When I die, then make my grave High on an ancient mound, In my own beloved Ukraine, In steppeland without bound: Whence one may see wide-skirted wheat land, Dnipro's steep cliffed shore, There whence one may hear the blustering River wildly roar. Till from Ukraine to the blue sea It bears in a fierce endeavour The blood of foemen — then I'll leave Wheatland and hills forever: Leave all behind, soar up until Before the throne of God I'll make my prayer. For till that hour I shall know naught of God. Make my grave there — and arise, Sundering your chains, Bless your freedom with the blood Of foemen's evil veins! Then in that great family, A family new and free, Do not forget, with good intent Speak quietly of me.
Shevchenko was one of the few characters in a period of comprehensive Russian domination of Ukraine, that for centuries was a mostly feudal, agrarian economy, who can properly be said to symbolise Ukrainian aspirations for cultural and political independence and a series of distinctive political traditions unknown in Russia even to this day, including democracy, equality and freedom of thought and speech.
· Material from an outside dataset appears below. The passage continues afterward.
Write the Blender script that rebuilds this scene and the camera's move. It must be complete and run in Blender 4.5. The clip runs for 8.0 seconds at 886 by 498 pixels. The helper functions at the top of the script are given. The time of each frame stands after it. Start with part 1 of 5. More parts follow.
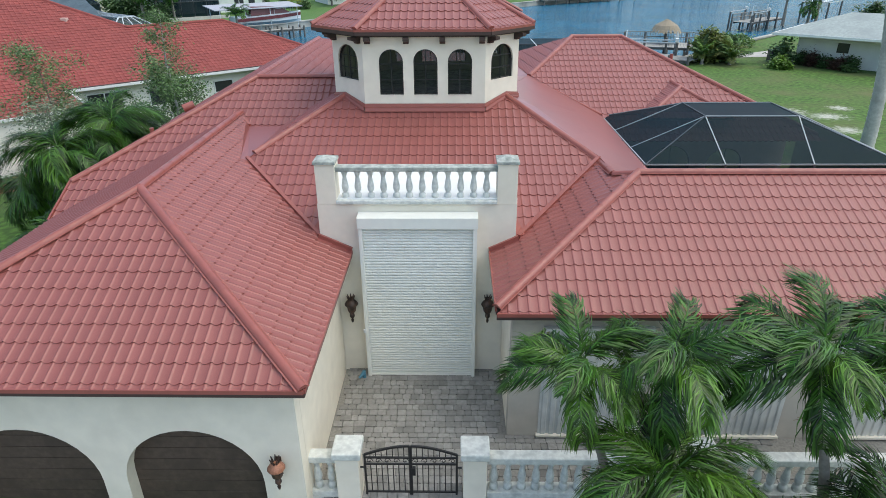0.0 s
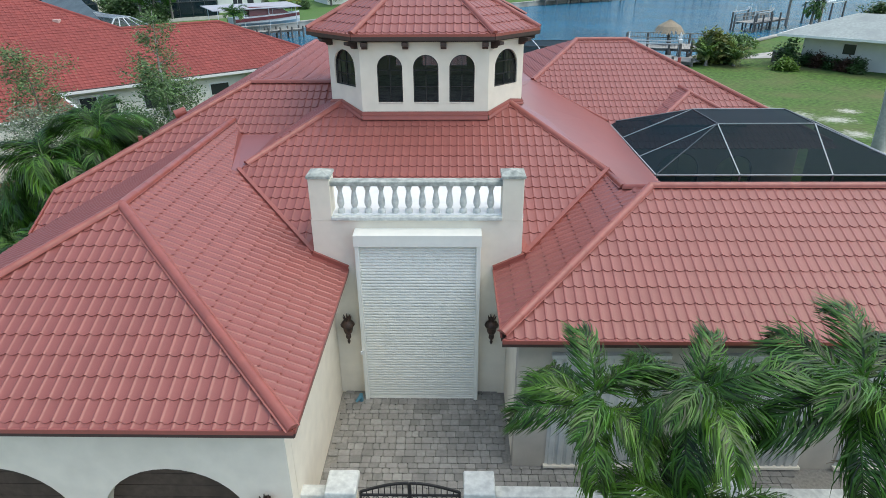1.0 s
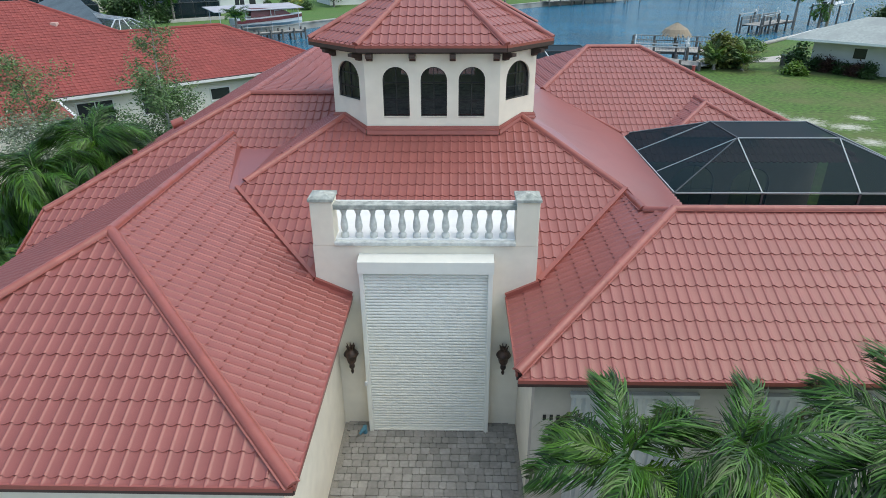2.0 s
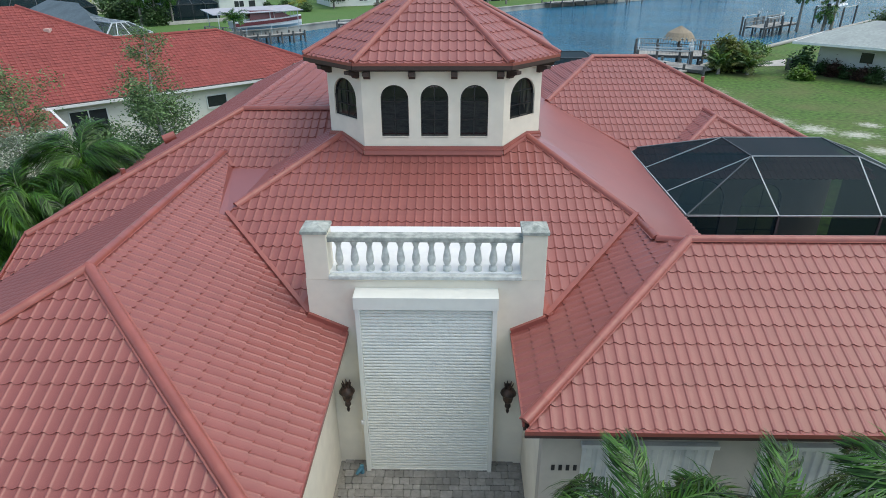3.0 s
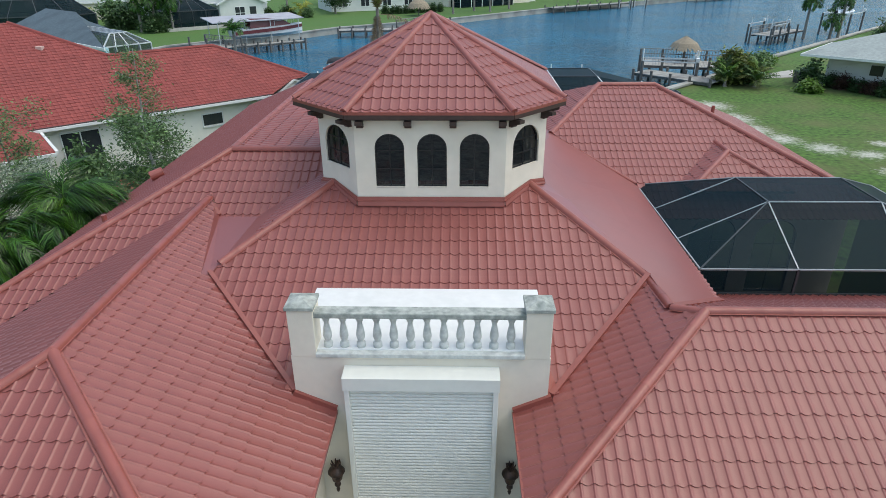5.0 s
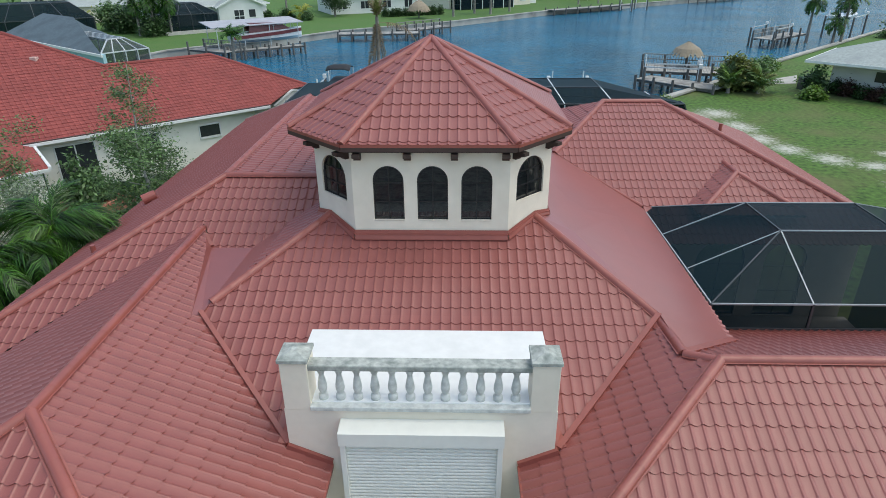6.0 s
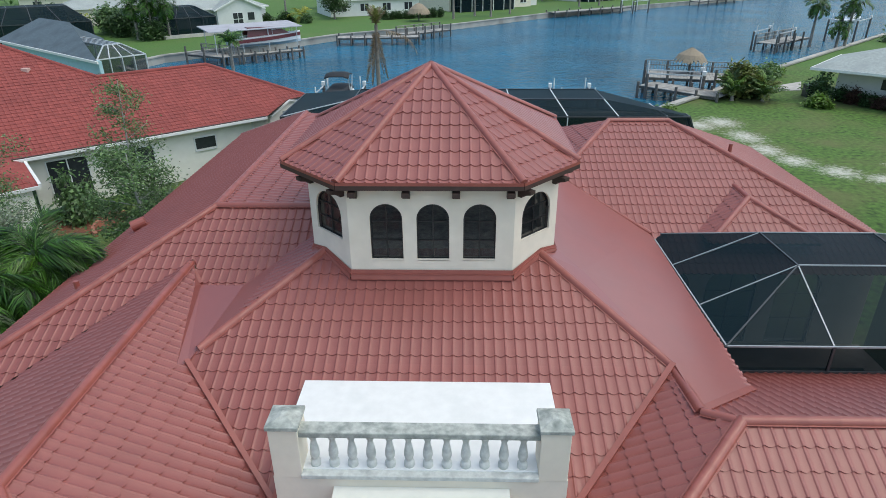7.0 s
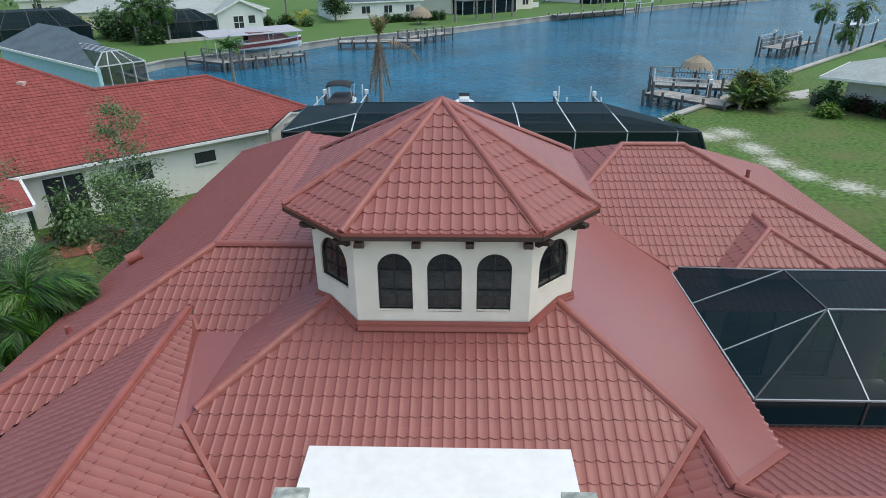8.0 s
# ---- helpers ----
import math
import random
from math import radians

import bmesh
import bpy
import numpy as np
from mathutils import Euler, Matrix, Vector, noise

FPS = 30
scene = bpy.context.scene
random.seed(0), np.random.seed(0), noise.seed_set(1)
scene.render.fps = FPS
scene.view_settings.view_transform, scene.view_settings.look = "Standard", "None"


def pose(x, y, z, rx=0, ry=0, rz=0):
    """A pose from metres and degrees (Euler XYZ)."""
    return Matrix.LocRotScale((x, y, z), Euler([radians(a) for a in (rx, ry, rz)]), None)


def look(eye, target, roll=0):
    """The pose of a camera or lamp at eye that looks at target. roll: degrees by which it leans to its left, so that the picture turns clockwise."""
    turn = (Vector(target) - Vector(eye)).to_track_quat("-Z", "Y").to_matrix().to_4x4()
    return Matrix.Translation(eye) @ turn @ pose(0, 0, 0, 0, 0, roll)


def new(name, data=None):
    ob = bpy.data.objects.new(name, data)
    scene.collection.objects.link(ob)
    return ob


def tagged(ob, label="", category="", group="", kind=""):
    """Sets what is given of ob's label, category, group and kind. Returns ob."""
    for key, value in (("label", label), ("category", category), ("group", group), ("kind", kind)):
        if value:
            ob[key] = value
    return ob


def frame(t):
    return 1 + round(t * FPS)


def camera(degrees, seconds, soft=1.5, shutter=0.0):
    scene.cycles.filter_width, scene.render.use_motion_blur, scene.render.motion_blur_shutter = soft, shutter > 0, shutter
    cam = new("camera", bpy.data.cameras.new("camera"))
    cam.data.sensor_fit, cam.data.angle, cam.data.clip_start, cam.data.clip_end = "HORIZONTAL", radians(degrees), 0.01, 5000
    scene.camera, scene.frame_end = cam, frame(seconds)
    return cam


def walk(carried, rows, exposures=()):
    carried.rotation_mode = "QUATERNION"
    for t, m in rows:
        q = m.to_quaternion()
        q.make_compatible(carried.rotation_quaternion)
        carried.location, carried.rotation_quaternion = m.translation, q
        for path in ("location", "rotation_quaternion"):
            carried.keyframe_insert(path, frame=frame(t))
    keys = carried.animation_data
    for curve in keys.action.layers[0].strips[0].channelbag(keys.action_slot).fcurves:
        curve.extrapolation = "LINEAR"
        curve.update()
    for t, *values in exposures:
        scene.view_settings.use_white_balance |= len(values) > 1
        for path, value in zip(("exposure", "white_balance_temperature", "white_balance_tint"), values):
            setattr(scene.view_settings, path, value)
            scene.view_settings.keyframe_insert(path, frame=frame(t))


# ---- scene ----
cam = camera(71.5, 8.0, soft=0.3)
PATH = [
    (0, (-0.001, -0.29, 9.089), (-0.037, 1.512, 8.221), -0.4),
    (0.5, (0.025, 0.142, 9.103), (-0.011, 1.943, 8.234), -0.4),
    (1, (-0.044, 0.537, 9.117), (-0.08, 2.338, 8.248), -0.4),
    (1.5, (-0.155, 0.953, 9.173), (-0.194, 2.754, 8.304), -0.3),
    (3, (-0.244, 2.296, 9.511), (-0.287, 4.096, 8.641), -0.3),
    (3.5, (-0.201, 2.641, 9.66), (-0.245, 4.442, 8.79), -0.3),
    (4, (-0.184, 2.939, 9.838), (-0.231, 4.74, 8.969), -0.3),
    (4.5, (-0.164, 3.254, 10.031), (-0.214, 5.055, 9.163), -0.3),
    (6, (-0.207, 4.37, 10.681), (-0.259, 6.17, 9.812), -0.4),
    (6.5, (-0.189, 4.849, 10.893), (-0.242, 6.649, 10.024), -0.4),
    (7, (-0.247, 5.324, 11.114), (-0.299, 7.124, 10.244), -0.4),
    (7.5, (-0.391, 5.839, 11.365), (-0.444, 7.639, 10.495), -0.4),
    (8, (-0.478, 6.344, 11.657), (-0.532, 8.143, 10.785), -0.4),
]
walk(cam, [(t, look(eye, target, roll)) for t, eye, target, roll in PATH], [(0, 0.52, 6500, 0.8), (4, 0.30, 6500, 0.8), (8, 0.26, 6500, 0.8)])

# ---- light ----
world = bpy.data.worlds.new("sky")
scene.world = world
world.use_nodes = True
wn = world.node_tree.nodes
sky = wn.new("ShaderNodeTexSky")
sky.sky_type, sky.sun_disc = "NISHITA", False
sky.sun_elevation, sky.sun_rotation = radians(65), radians(96)
sky.dust_density, sky.air_density, sky.ozone_density = 2.6, 0.85, 0.7
wn["Background"].inputs[1].default_value = 0.205
world.node_tree.links.new(sky.outputs[0], wn["Background"].inputs[0])
sun_data = bpy.data.lights.new("sun", "SUN")
sun_data.energy, sun_data.angle, sun_data.color = 0.72, radians(110), (1.0, 0.95, 0.88)
sun = new("sun", sun_data)
sun.matrix_world = look((13, -1.5, 28.5), (0, 0, 0))


# ---- materials ----
def material(name, base, rough=0.6, metal=0.0, spread=0.12, scale=6.0, bump=0.0, bump_scale=60.0, second=None, second_scale=1.2, second_low=0.45, second_high=0.7, spec=0.5, island=0.0):
    """Base colour with grain, larger stains in a second colour, and fine relief."""
    m = bpy.data.materials.new(name)
    m.use_nodes = True
    nt = m.node_tree
    n, link = nt.nodes, nt.links.new
    bsdf = n["Principled BSDF"]
    bsdf.inputs["Roughness"].default_value = rough
    bsdf.inputs["Metallic"].default_value = metal
    bsdf.inputs["Specular IOR Level"].default_value = spec
    geo = n.new("ShaderNodeNewGeometry")
    pos = geo.outputs["Position"]
    grain = n.new("ShaderNodeTexNoise")
    grain.inputs["Scale"].default_value, grain.inputs["Detail"].default_value = scale, 6
    link(pos, grain.inputs["Vector"])
    ramp = n.new("ShaderNodeMapRange")
    ramp.inputs["From Min"].default_value, ramp.inputs["From Max"].default_value = 0.3, 0.7
    ramp.inputs["To Min"].default_value, ramp.inputs["To Max"].default_value = 1 - spread, 1 + spread
    link(grain.outputs["Fac"], ramp.inputs["Value"])
    colour = n.new("ShaderNodeMix")
    colour.data_type, colour.blend_type = "RGBA", "MULTIPLY"
    colour.inputs["Factor"].default_value = 1
    colour.inputs[6].default_value = (*base, 1)
    link(ramp.outputs[0], colour.inputs[7])
    out = colour.outputs[2]
    if second:
        stain = n.new("ShaderNodeTexNoise")
        stain.inputs["Scale"].default_value, stain.inputs["Detail"].default_value = second_scale, 5
        link(pos, stain.inputs["Vector"])
        edge = n.new("ShaderNodeMapRange")
        edge.inputs["From Min"].default_value, edge.inputs["From Max"].default_value = second_low, second_high
        link(stain.outputs["Fac"], edge.inputs["Value"])
        mix = n.new("ShaderNodeMix")
        mix.data_type = "RGBA"
        mix.inputs[7].default_value = (*second, 1)
        link(edge.outputs[0], mix.inputs["Factor"])
        link(out, mix.inputs[6])
        out = mix.outputs[2]
    if island:
        info = n.new("ShaderNodeObjectInfo")
        both = n.new("ShaderNodeMath")
        both.operation = "ADD"
        link(info.outputs["Random"], both.inputs[0])
        link(geo.outputs["Random Per Island"], both.inputs[1])
        part_of = n.new("ShaderNodeMath")
        part_of.operation = "FRACT"
        link(both.outputs[0], part_of.inputs[0])
        vary = n.new("ShaderNodeMapRange")
        vary.inputs["To Min"].default_value, vary.inputs["To Max"].default_value = 1 - island, 1 + island
        link(part_of.outputs[0], vary.inputs["Value"])
        mul = n.new("ShaderNodeMix")
        mul.data_type, mul.blend_type = "RGBA", "MULTIPLY"
        mul.inputs["Factor"].default_value = 1
        link(out, mul.inputs[6])
        link(vary.outputs[0], mul.inputs[7])
        out = mul.outputs[2]
    link(out, bsdf.inputs["Base Color"])
    if bump:
        fine = n.new("ShaderNodeTexNoise")
        fine.inputs["Scale"].default_value, fine.inputs["Detail"].default_value = bump_scale, 4
        link(pos, fine.inputs["Vector"])
        relief = n.new("ShaderNodeBump")
        relief.inputs["Strength"].default_value, relief.inputs["Distance"].default_value = bump, 0.01
        link(fine.outputs["Fac"], relief.inputs["Height"])
        link(relief.outputs[0], bsdf.inputs["Normal"])
    return m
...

In inculcating these qualities, Ukraine shows her culture to have streaks of the values we admire in the West and she reveals herself properly to be a member of the European community of nations whereas Russia has a lot farther to go. We must not give up on Russia; but the gulf of understanding between Russia, with her long imperial history of undemocratic oppression of peoples within her dominions, and the West, is substantially greater.
Even though the volume of his written work published within his lifetime was modest, Shevchenko is also arguably responsible in substantial part for the preservation of the Ukrainian language at a time when it was under threat of extinction by Russian domination. Slava Ukraini.